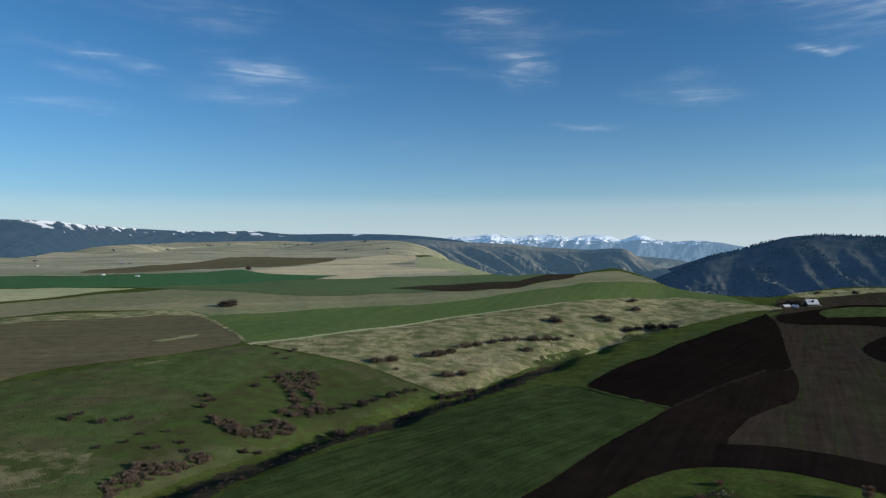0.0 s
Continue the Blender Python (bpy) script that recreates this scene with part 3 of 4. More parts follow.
HILLSIDE_SHRUBS = [(-38, 362, 8.0), (-30, 368, 8.1), (-11, 384, 8.5), (-3, 386, 9.2), (5, 394, 6.5), (14, 408, 7.5), (22, 415, 8.4), (33, 424, 7.8),
    (43, 431, 7.2), (49, 434, 6.4), (62, 437, 9.7), (72, 440, 9.0), (79, 441, 5.8), (2, 344, 8.2), (11, 350, 6.4), (55, 411, 7.6), (89, 502, 12.2),
    (130, 523, 8.9), (134, 513, 8.8), (188, 629, 8.4), (176, 579, 7.8), (93, 458, 4.3), (-90, 381, 4.3), (-26, 349, 3.2)]
# the five at x 142 to 179 are added for a dark cut bank
CREEK_SHRUBS = [(-42, 253, 5.2), (-32, 244, 5.0), (-29, 260, 4.3), (-71, 225, 3.5), (-66, 227, 3.0), (-1, 307, 5.1), (4, 310, 5.1), (8, 314, 5.2),
    (14, 319, 5.3), (142, 491, 7.5), (153, 498, 8.6), (165, 505, 9.7), (173, 499, 8.7), (179, 495, 7.7), (27, 323, 4.2), (-16, 278, 3.1)]
PLATEAU_SHRUBS = [(-205, 590, 10.3), (-197, 589, 10.3), (-330, 1078, 10.3), (-109, 389, 3.0), (-98, 372, 2.8), (-90, 363, 2.4)]
STONES_A = [(80, 156), (86, 154), (90, 146), (89, 138), (87, 129), (84, 120), (80, 123), (80, 130), (82, 136), (78, 143), (77, 149)]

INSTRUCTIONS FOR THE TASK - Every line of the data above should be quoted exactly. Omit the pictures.

EXERCISE SOLUTION -
0.0 s
Continue the Blender Python (bpy) script that recreates this scene with part 3 of 4. More parts follow.
HILLSIDE_SHRUBS = [(-38, 362, 8.0), (-30, 368, 8.1), (-11, 384, 8.5), (-3, 386, 9.2), (5, 394, 6.5), (14, 408, 7.5), (22, 415, 8.4), (33, 424, 7.8),
    (43, 431, 7.2), (49, 434, 6.4), (62, 437, 9.7), (72, 440, 9.0), (79, 441, 5.8), (2, 344, 8.2), (11, 350, 6.4), (55, 411, 7.6), (89, 502, 12.2),
    (130, 523, 8.9), (134, 513, 8.8), (188, 629, 8.4), (176, 579, 7.8), (93, 458, 4.3), (-90, 381, 4.3), (-26, 349, 3.2)]
# the five at x 142 to 179 are added for a dark cut bank
CREEK_SHRUBS = [(-42, 253, 5.2), (-32, 244, 5.0), (-29, 260, 4.3), (-71, 225, 3.5), (-66, 227, 3.0), (-1, 307, 5.1), (4, 310, 5.1), (8, 314, 5.2),
    (14, 319, 5.3), (142, 491, 7.5), (153, 498, 8.6), (165, 505, 9.7), (173, 499, 8.7), (179, 495, 7.7), (27, 323, 4.2), (-16, 278, 3.1)]
PLATEAU_SHRUBS = [(-205, 590, 10.3), (-197, 589, 10.3), (-330, 1078, 10.3), (-109, 389, 3.0), (-98, 372, 2.8), (-90, 363, 2.4)]
STONES_A = [(80, 156), (86, 154), (90, 146), (89, 138), (87, 129), (84, 120), (80, 123), (80, 130), (82, 136), (78, 143), (77, 149)]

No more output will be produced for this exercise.